Non, je suis contre les fuites en avant. Quel est le rôle des syndicats ? Le syndicat, à mon avis, a pour rôle, entre autres, d’informer ses militants, d’aiguiser leur conscience, etc. Et je dis, comme je l’ai dit tout à l’heure, cette affaire a duré quatre ans dans notre pays. Mais dites-moi, si depuis ces 4 ans, il y a eu dans le monde syndical, des séances de sensibilisation pour attirer l’attention des militants sur ces faits-là qui sont des faits de société et qui se déroulaient aux yeux de tout le monde. Je crois qu’aujourd’hui, ce n’est pas la peine de crier ô voleur. Il faut placer le problème en amont plutôt qu’en aval. Quand je vois aujourd’hui des Ong et des organisations de masse, rejeter le tort sur un groupe donné, je dis honnêtement que ce n’est pas responsable. Je ne suis pas là pour condamner tel ou tel groupe, mais je crois que quand les gens ont des mandats, il faut que leurs activités se déroulent conformément à ces mandats.
Quelle appréciation faites-vous de la manière dont le gouvernement gère cette affaire ?
Personnellement, moi-même, je continue de me demander si c’est une affaire du gouvernement. Mais sur un autre plan, quand je vois les différentes couches qui sont touchées, nos pauvres sœurs et frères qui ont difficilement réuni 40 à 50.000 Fcfa pour aller les épargner chez Icc-Services et consorts, j’avoue que le comportement du gouvernement est acceptable ; seulement, je pense qu’au lieu que le gouvernement gère seul cette affaire, il devra associer les différents groupes socio-économiques et socio-culturels qui participent à l’élévation de la conscience des peuples, parce qu’il n’y a pas qu’à retourner seulement aux gens ce qu’ils ont déposé, il y a un travail qui doit se poursuivre après. La gestion de cette affaire doit être élargie à d’autres composantes de la nation, aux syndicats, Ongs et autres. On doit arrêter de la politiser à outrance et inviter tout le monde à la table de réflexion afin de trouver des solutions idoines pour atténuer les souffrances des populations, et surtout les milliers d’épargnants ainsi spoliés.
En tant qu’ex secrétaire général d’une grande centrale syndicale, en occurrence la Csa-Bénin, quels regards portez-vous aujourd’hui sur l’évolution de la lutte syndicale au Bénin ?
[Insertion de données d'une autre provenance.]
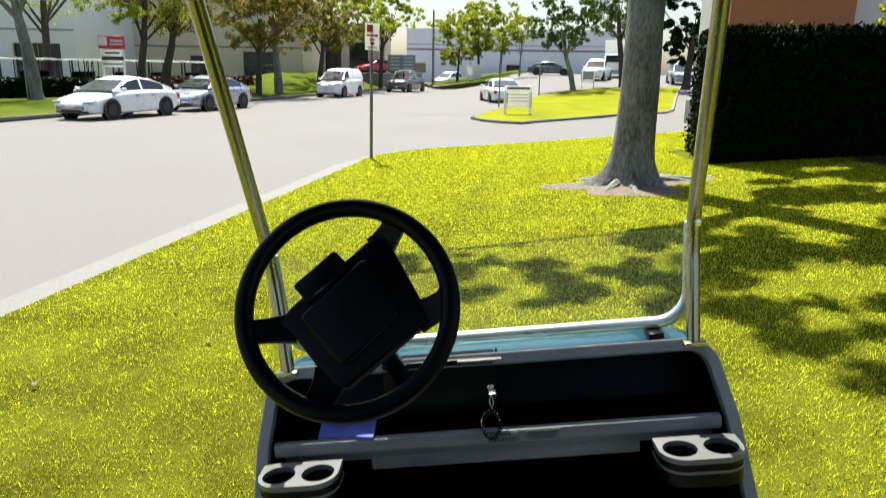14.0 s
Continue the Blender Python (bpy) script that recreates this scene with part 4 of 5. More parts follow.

Ce que je regrette le plus, c’est qu’il y a aujourd’hui un phénomène de démobilisation dans l’environnement syndical. Il suffit de voir comment est-ce que les militants et les travailleurs répondent désormais aux invitations des responsables d’organisations syndicales pour juger de ce que je dis. Je crois qu’il va falloir penser à une refondation du mouvement syndical en Afrique et au Bénin.